Gestures—Reinforce Your Message

Use your hands to emphasize key speech moments rather than create distractions. Maintain gestures within the chest and midsection zone, utilizing open palms—this conveys trustworthiness. Erratic movements stem from nervousness. If you're uncertain about hand placement, adopt a neutral position and return to it between purposeful gestures.

Posture—Maintain Stability and Openness

Your body positioning influences everything: breathing, vocal quality, and confidence. Plant your feet firmly, pull your shoulders back, and lean your torso slightly forward toward your audience. This open posture communicates confidence and engagement. It enables your speech, gestures, and facial expressions to function as an integrated system.

Vocal Delivery and Intonation

Physical tension immediately manifests in vocal quality. Rigid posture and constrained facial expressions produce monotonous, flat vocal delivery. When you incorporate fluid gestures and animated facial expressions, your voice automatically gains energy and emotional resonance. A relaxed physical state enables full diaphragmatic breathing, resulting in more confident and expressive speech. Your verbal delivery, gestures, facial expressions, and intonation comprise a unified communication system.

Analyzing and Refining Your Nonverbal Communication

Theory becomes valuable only through practical application. The most effective method for developing naturalness is recording yourself and conducting systematic analysis. This provides objective assessment of your physical presentation and identifies improvement opportunities. Consistent short practice sessions yield superior results compared to infrequent, lengthy recording efforts.

Strategic Exercise for Developing Natural Expressions and Gestures:

Record a short video. Address a simple question, such as "What are your plans this weekend?" Speak for 1-2 minutes.

Review the recording without audio. Concentrate exclusively on the visual component, identifying moments where nervousness is evident. Evaluate whether your gestures and facial expressions appear natural and align with your intended message.
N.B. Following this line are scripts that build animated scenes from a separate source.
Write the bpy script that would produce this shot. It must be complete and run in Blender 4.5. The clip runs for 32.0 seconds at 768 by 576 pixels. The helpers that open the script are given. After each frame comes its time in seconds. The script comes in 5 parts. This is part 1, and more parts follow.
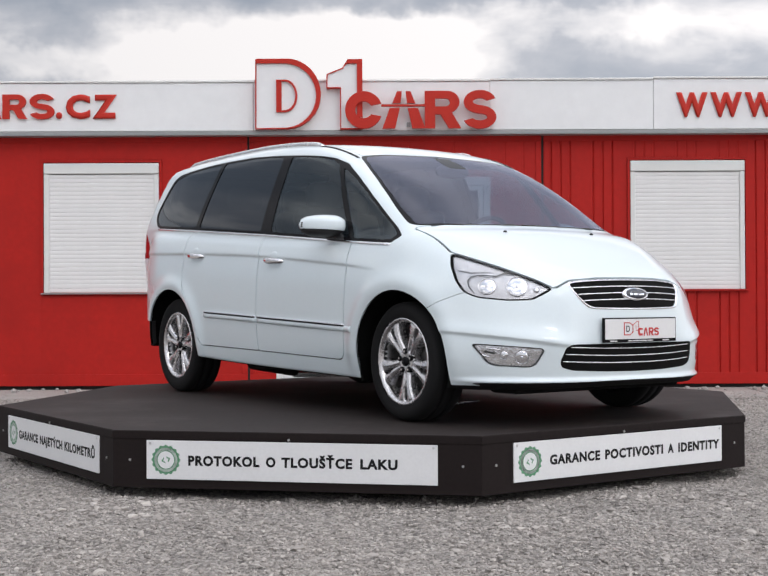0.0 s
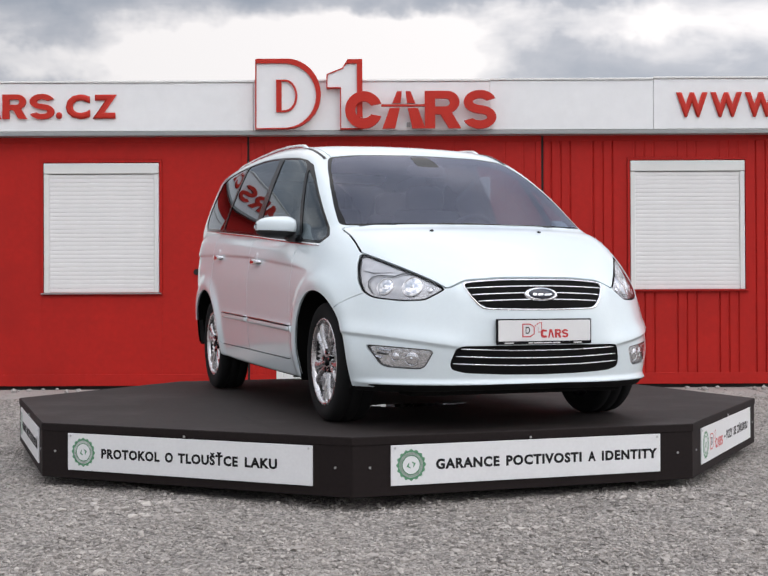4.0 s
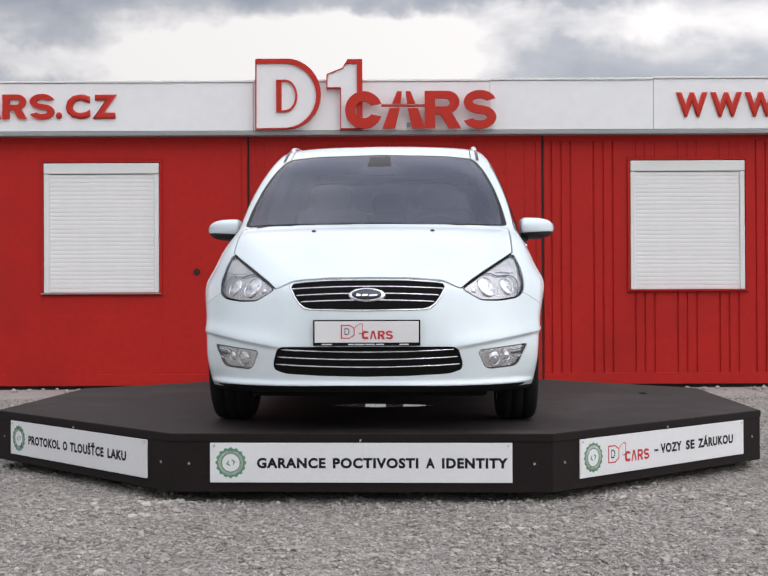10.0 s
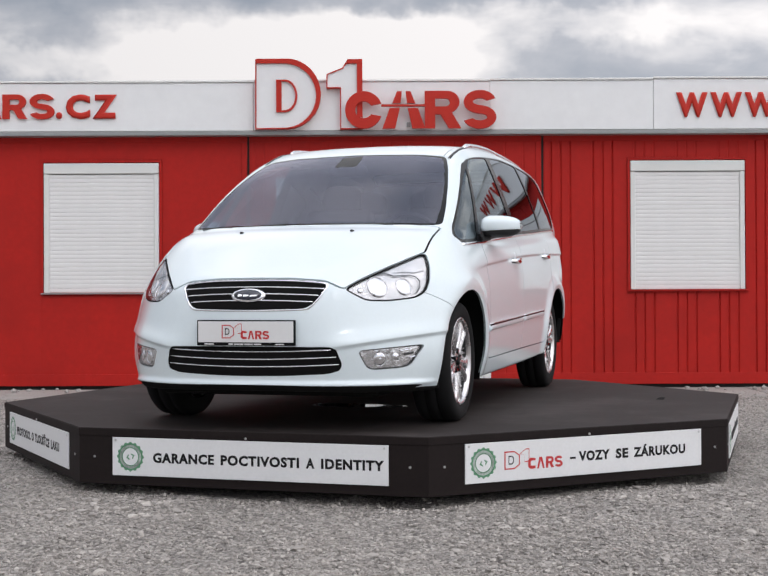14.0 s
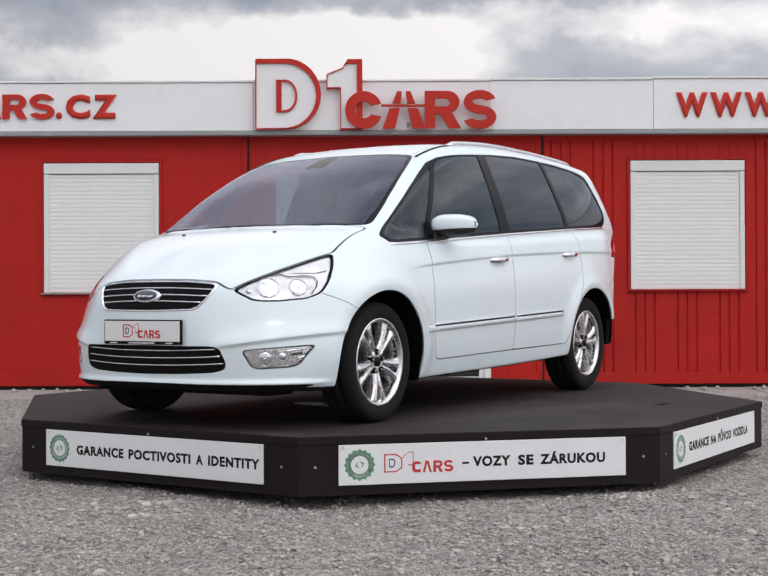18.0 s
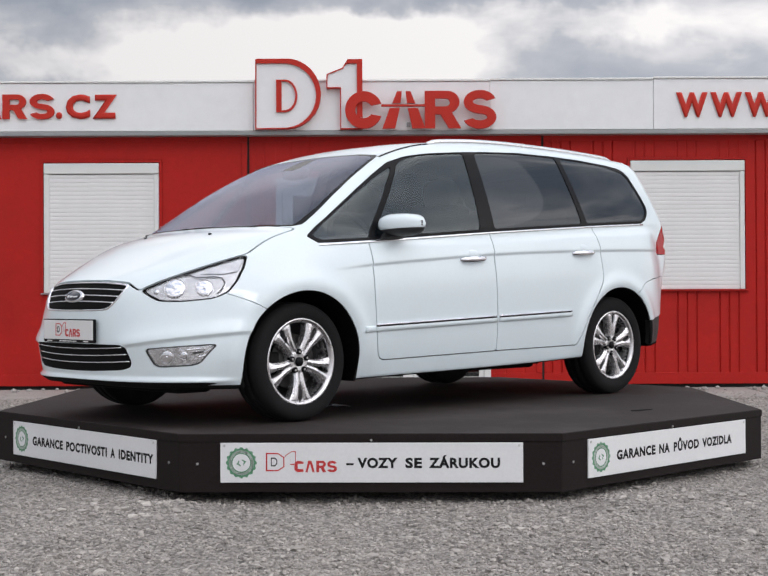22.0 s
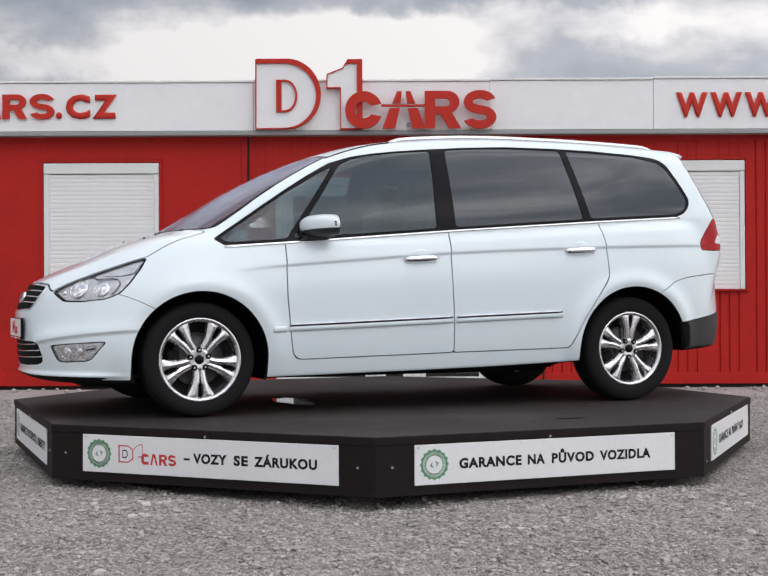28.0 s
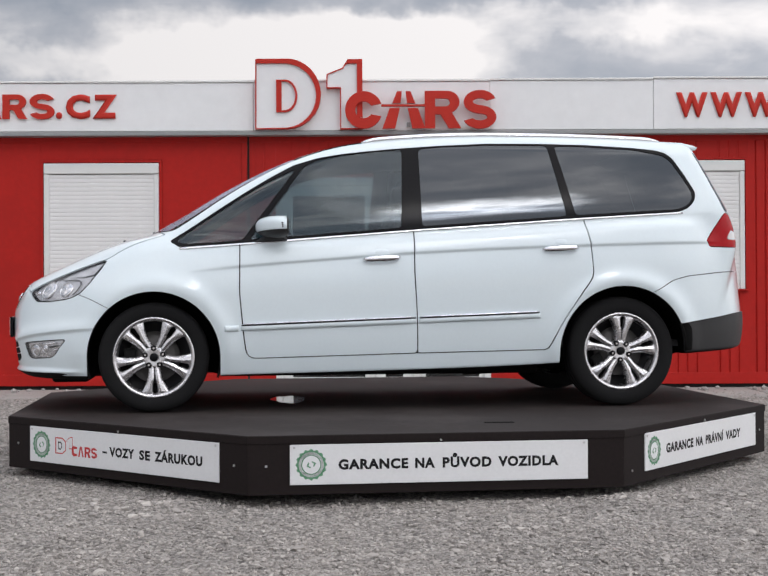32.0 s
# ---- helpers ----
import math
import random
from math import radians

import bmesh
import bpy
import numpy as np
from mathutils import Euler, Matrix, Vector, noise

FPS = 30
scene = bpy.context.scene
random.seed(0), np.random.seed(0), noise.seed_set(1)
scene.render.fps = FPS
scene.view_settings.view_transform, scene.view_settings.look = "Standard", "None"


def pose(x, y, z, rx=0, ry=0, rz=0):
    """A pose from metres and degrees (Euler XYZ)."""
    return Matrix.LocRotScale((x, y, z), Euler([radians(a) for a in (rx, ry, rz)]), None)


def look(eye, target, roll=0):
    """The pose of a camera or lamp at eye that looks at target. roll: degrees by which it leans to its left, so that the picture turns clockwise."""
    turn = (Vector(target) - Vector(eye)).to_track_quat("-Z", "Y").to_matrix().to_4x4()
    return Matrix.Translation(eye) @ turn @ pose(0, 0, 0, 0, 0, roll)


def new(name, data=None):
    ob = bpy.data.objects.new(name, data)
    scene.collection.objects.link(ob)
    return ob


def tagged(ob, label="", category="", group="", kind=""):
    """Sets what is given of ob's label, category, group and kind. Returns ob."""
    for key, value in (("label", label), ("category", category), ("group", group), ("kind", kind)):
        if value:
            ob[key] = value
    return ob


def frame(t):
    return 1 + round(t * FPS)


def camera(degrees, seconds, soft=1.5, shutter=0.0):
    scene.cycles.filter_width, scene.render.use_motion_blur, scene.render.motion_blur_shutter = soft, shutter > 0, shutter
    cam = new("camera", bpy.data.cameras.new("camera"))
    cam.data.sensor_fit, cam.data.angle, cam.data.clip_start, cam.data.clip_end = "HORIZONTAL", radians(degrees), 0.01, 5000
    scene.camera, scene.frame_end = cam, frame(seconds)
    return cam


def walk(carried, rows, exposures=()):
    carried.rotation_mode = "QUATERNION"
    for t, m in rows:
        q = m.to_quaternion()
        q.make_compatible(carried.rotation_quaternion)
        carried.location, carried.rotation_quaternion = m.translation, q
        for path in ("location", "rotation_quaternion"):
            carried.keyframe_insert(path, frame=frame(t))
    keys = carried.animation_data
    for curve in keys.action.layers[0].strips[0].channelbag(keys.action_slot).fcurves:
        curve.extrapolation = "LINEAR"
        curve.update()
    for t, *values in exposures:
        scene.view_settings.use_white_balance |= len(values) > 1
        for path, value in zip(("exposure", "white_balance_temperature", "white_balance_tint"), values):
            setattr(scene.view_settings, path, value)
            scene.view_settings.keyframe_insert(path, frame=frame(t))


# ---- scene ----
# camera: stands still before the turntable
cam = camera(33.28, 32.0, soft=1.5)
EYE = (0.0216, -8.633, 0.99)
walk(cam, [(0, look(EYE, (0.0216, 1.367, 0.99 + 0.08734), -0.23)), (32, look(EYE, (0.0216, 1.367, 0.99 + 0.08734), -0.23))],
     exposures=[(0, -0.49, 6500, 13), (9, -0.52, 6500, 13), (20, -0.61, 6500, 13), (32, -0.61, 6500, 13)])

# turn of the table: seconds, degrees
TURN = [(0, 32.85), (1, 29.15), (2, 25.59), (3, 21.9), (3.5, 20.09), (5.5, 12.71), (6, 10.82), (7, 7.42), (8, 3.93),
        (9, 0), (10, -3.51), (11, -7.24), (12, -11.08), (13, -14.61), (14, -18.22), (14.5, -19.97), (16.5, -27.21),
        (17, -29.09), (18, -32.95), (19, -36.64), (20, -40.19), (21, -43.76), (22, -47.36), (23, -50.98), (24, -54.72),
        (25, -58.48), (25.5, -60.26), (27.5, -67.27), (28, -69.18), (29, -72.56), (30, -76.34), (31, -80.09), (32, -83.72)]
TOP = 0.327        # height of the platform's deck
FY = 5.58          # front of the building

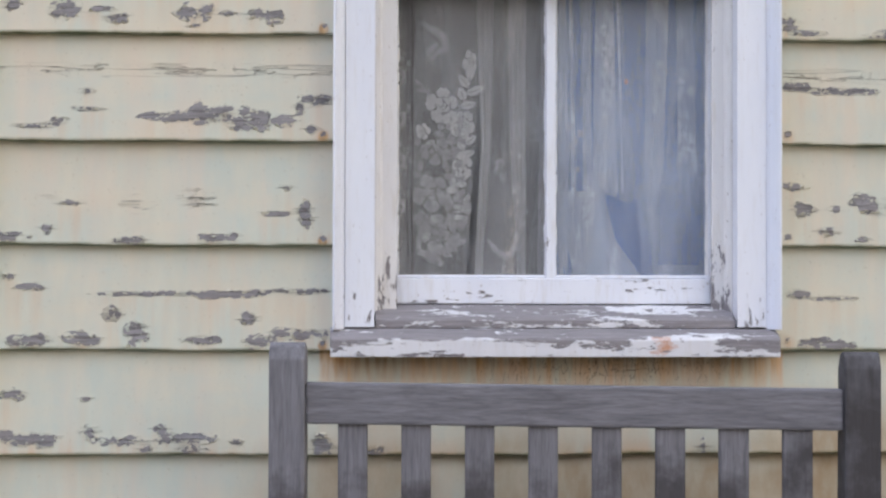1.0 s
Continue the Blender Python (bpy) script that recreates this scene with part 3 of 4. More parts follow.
for cx, cz, angle, length, count, size, material in (
    (-0.172, 1.388, 1.3, 0.055, 4, 0.036, LACE), (-0.194, 1.298, 1.2, 0.050, 4, 0.032, LACE_FILL), (-0.170, 1.290, 1.4, 0.036, 3, 0.030, LACE), (-0.205, 1.250, 1.1, 0.036, 3, 0.028, LACE_FILL),
    (-0.250, 1.300, 1.9, 0.034, 3, 0.024, LACE_FILL), (-0.180, 1.208, 1.6, 0.040, 3, 0.030, LACE_FILL), (-0.248, 1.236, 2.0, 0.034, 3, 0.024, LACE_FILL), (-0.238, 1.408, 2.2, 0.024, 2, 0.018, LACE_FILL),
    (-0.060, 1.285, 1.6, 0.045, 4, 0.018, LACE_FILL), (-0.058, 1.150, 1.4, 0.055, 4, 0.018, LACE_FILL), (-0.026, 1.320, 1.5, 0.060, 4, 0.014, LACE_FILL), (-0.188, 1.168, 0.9, 0.034, 3, 0.026, LACE),
    (-0.225, 1.335, 0.7, 0.040, 3, 0.026, LACE_FILL), (-0.200, 1.225, 0.6, 0.034, 3, 0.028, LACE), (-0.240, 1.090, 0.5, 0.060, 4, 0.026, LACE_FILL), (-0.175, 1.115, 1.7, 0.040, 3, 0.024, LACE_FILL),
):
    spray(cx, cz, angle, length, count, size, material)
for z0 in (1.17, 1.255, 1.34, 1.425):  # the border, worked in short curls
    scroll([(-0.296, z0), (-0.284, z0 + 0.014), (-0.290, z0 + 0.032), (-0.298, z0 + 0.046), (-0.284, z0 + 0.064)], 0.007, LACE_FILL)
    spray(-0.293, z0 + 0.012, 1.2, 0.034, 2, 0.014, LACE_FILL)
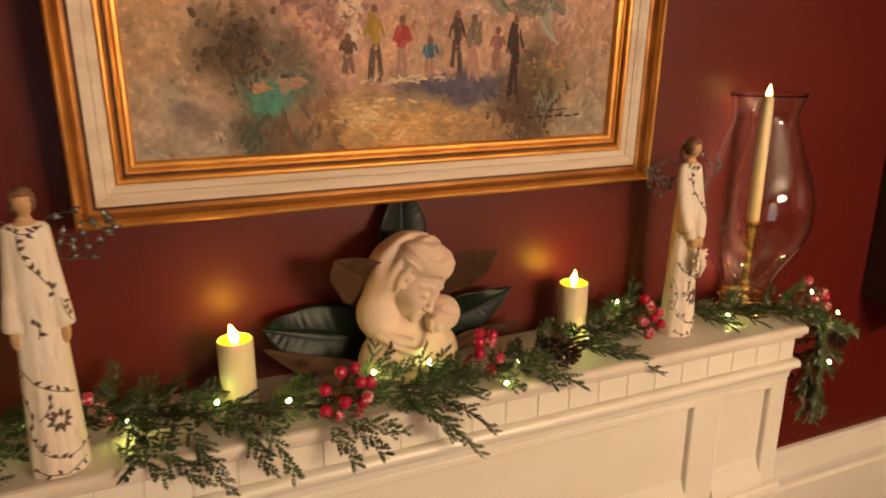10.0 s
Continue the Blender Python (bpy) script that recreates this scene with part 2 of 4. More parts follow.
# ---- solids from distance fields ----
def surface(name, field, lo, hi, step):
    """The zero surface of field(x, y, z) as vertices and quads (surface nets)."""
    ax = [np.arange(lo[k], hi[k] + step, step) for k in range(3)]
    X, Y, Z = np.meshgrid(*ax, indexing="ij")
    V = field(X, Y, Z)
    nx, ny, nz = V.shape
    total = np.zeros((nx - 1, ny - 1, nz - 1, 3))
    count = np.zeros((nx - 1, ny - 1, nz - 1))
    inside = V < 0
    corner = lambda A, o: A[o[0]:nx - 1 + o[0], o[1]:ny - 1 + o[1], o[2]:nz - 1 + o[2]]
    for axis in range(3):
        others = [k for k in range(3) if k != axis]
        for p in (0, 1):
            for q in (0, 1):
                o1 = [0, 0, 0]
                o1[others[0]], o1[others[1]] = p, q
                o2 = list(o1)
                o2[axis] = 1
                a, b = corner(V, o1), corner(V, o2)
                cross = corner(inside, o1) != corner(inside, o2)
                t = np.where(cross, a / np.where(a == b, 1, a - b), 0)
                for k in range(3):
                    total[..., k] += np.where(cross, o1[k] + (t if k == axis else 0), 0)
                count += cross
    live = count > 0
    ids = np.full(live.shape, -1)
    ids[live] = np.arange(live.sum())
    where = np.argwhere(live)
    pts = (where + total[live] / count[live][:, None]) * step + np.array(lo)
    quads = []
    for axis in range(3):
        u, v = [k for k in range(3) if k != axis]
        sl1, sl2 = [slice(1, -1)] * 3, [slice(1, -1)] * 3
        sl1[axis], sl2[axis] = slice(0, -1), slice(1, None)
        cross = inside[tuple(sl1)] != inside[tuple(sl2)]
        flip = inside[tuple(sl1)][cross]
        at = np.argwhere(cross) + np.array([0 if k == axis else 1 for k in range(3)])
        du, dv = np.eye(3, dtype=int)[u], np.eye(3, dtype=int)[v]
        c = [ids[tuple((at - s).T)] for s in (0 * du, du, du + dv, dv)]
        q = np.stack(c, 1)
        if axis == 1:
            flip = ~flip
        q[~flip] = q[~flip][:, ::-1]
        quads.append(q)
    return pts, np.concatenate(quads)


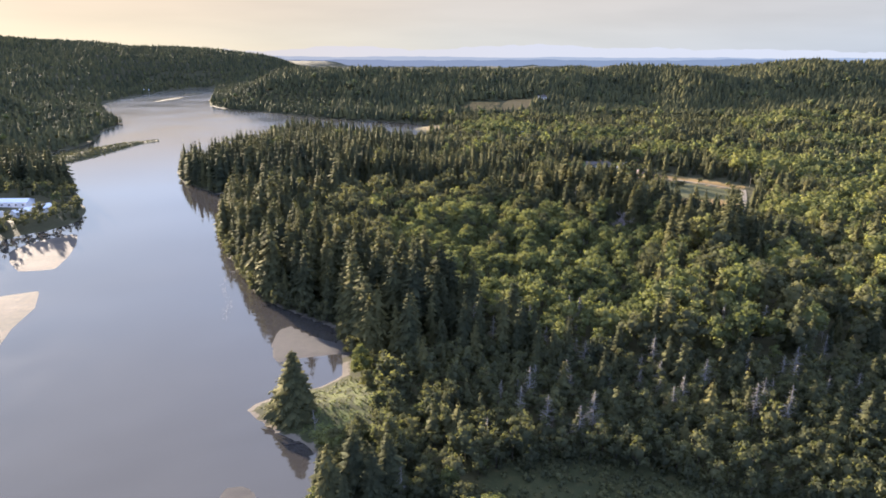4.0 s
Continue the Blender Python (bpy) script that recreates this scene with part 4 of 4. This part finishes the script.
house("farm_house", 138, 578, -8, 19, 8, 2.7, 2.0, "long low grey house with a dark shingle roof on a lawn", MAT["siding"], MAT["roof_grey"], 5)
house("garage", 148, 582, 82, 8, 6.5, 2.5, 1.6, "small grey garage at the end of a pale drive", MAT["siding"], MAT["roof_grey"], 1, False)
house("hip_house", 170, 548, 14, 11.5, 8.5, 2.4, 1.9, "small house with a pinkish tan hip roof", MAT["timber"], MAT["roof_tan"], 3, False, 3.6)
house("flat_shed", 150, 541, 20, 5.5, 4, 2.2, 0.5, "low grey shed in front of the lawn", MAT["siding"], MAT["roof_grey"], 1, False)
house("white_house", 177, 1166, 10, 13, 9, 3.2, 2.6, "white house at the edge of a dry meadow", MAT["white_wall"], MAT["roof_grey"], 3)
house("grey_roofed_barn", 104, 828, 5, 16, 9, 3.0, 2.2, "grey-roofed barn among low trees", MAT["siding"], MAT["roof_metal"], 2, False)
house("shore_house", -796, 1700, 70, 16, 9, 4.0, 2.5, "pale house on a wooded far shore", MAT["white_wall"], MAT["roof_metal"], 3, False)
house("long_shed", -288, 424, 2, 27, 9, 3.4, 1.5, "long white shed with a pale blue metal roof", MAT["white_wall"], MAT["roof_metal"], 6, False)
house("boat_shed", -261, 405, 62, 22, 8, 3.0, 1.6, "white shed with a pale blue metal roof beside the shore", MAT["white_wall"], MAT["roof_metal"], 4, False)
house("work_shed", -280, 392, 10, 15, 7, 2.8, 1.2, "low shed with a pale metal roof", MAT["white_wall"], MAT["roof_metal"], 3, False)
house("store_shed", -306, 400, 0, 12, 8, 2.8, 1.2, "tan-roofed shed in a yard", MAT["white_wall"], MAT["roof_tan"], 2, False)


def utility_pole(x, y, h, label):
    root = tagged(new("utility_pole"), label, "pole")
    for nm, a, b, r0, r1 in (("post", (0, 0, -0.5), (0, 0, h), 0.17, 0.12), ("crossarm", (-1.2, 0, h - 0.7), (1.2, 0, h - 0.7), 0.07, 0.07)):
        s = Shape()
        s.pole(a, b, r0, r1, 7, 0)
        co, tri, slot = s.arrays()
        part(nm, (co, tri), MAT["timber"], root)
    root.matrix_basis = pose(x, y, place_z(x, y), 0, 0, 12)


utility_pole(118, 592, 8.5, "weathered timber utility pole at the edge of a lawn")
utility_pole(167.6, 567, 8, "timber utility pole beside a pale drive")
utility_pole(236, 494, 9, "timber utility pole at a bend of the track")

# an overgrown hedge between the lawn and the field
for k in range(22):
    u = k / 21
    h = 2.6 + 2.2 * rng.rand()
    lone("hedge_bush", leafy_shape(np.random.RandomState(370 + k), h, 2.2, 6, 40, 0.5, 0.10), h, h, 134 + 54 * u + rng.uniform(-1.5, 1.5), 508 + 6 * math.sin(3.1 * u) - 12 * u * u + rng.uniform(-3, 3), MAT["shrub"], MAT["bark"], 0.08, 2, "dark overgrown hedge bush beside a dry field", "bush", "bushes of the field hedge")

# garden bushes and hedges round the houses
for k, (x, y, h, r) in enumerate(((157, 567, 3.2, 1.8), (163, 562, 2.6, 1.6), (128, 570, 3, 1.7), (132, 567, 2.4, 1.5), (182, 548, 4.5, 2.4), (186, 541, 4, 2.2), (177, 553, 3.5, 1.8), (150, 596, 6, 2.6), (145, 600, 7, 3),
                                  (158, 533, 4, 2.6), (163, 531, 4.4, 2.8), (169, 529, 4, 2.6), (175, 527, 4.2, 2.6), (181, 525, 4, 2.4), (153, 531, 3.6, 2.4), (148, 528, 4, 2.6), (188, 521, 3.2, 2.0), (205, 512, 3, 1.8), (222, 500, 3.2, 2.0))):
    lone("garden_bush", leafy_shape(np.random.RandomState(330 + k), h, r, 6, 24, 0.8, 0.12), h, h, x, y, MAT["dull" if k % 3 else "shrub"], MAT["bark"], 0.1, 2, "dark rounded bush beside a lawn or field", "bush", "bushes round the houses")


# bushes that overhang the wooded shore
op = np.concatenate([np.array(a, float) + (np.array(b, float) - a) * np.linspace(0, 1, max(2, int(np.hypot(b[0] - a[0], b[1] - a[1]) / 3.2)), endpoint=False)[:, None] for a, b in zip(SHORE_EAST[14:23], SHORE_EAST[15:24])])
op = op + rng.uniform(-1.0, 1.0, op.shape) + np.array([1.2, 0.6])
op = op[land_distance(op) > 0.3]
kinds = [tree_kind("shore_bush", leafy_shape(np.random.RandomState(360 + k), 8, 3.2, 9, 60, 0.6, 0.08), 8, MAT["dull"], MAT["bark"], 0.12, 3, rng, "olive bush hanging over the water's edge", "bush", "bushes of the wooded shore") for k in range(3)]
set_down(kinds, op, height(op) - 0.1, rng.uniform(0.6, 1.35, len(op)), rng)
Review again with audio enabled. Compare whether the emotional tone in your voice matches what's visible on screen. Frequently, vocal delivery sounds confident while closed body language or shifting eye contact suggests otherwise.

Record a second take. Select one specific improvement target, such as relaxing your shoulders and incorporating one open-palm gesture. Focus exclusively on this element. This approach gradually introduces new habits without overwhelming stress.

Remember that on-camera naturalness results from deliberate practice, not innate ability. Over time, conscious actions transform into automatic behaviors, and you'll stop overthinking technique. The camera will shift from being a judge to becoming your ally.

Implementation Strategy

The primary objective isn't achieving a perfect image—it's establishing authentic, genuine dialogue with your audience. Trust yourself, allow gestures and facial expressions to become natural extensions of your thoughts, and your authenticity will resonate with viewers.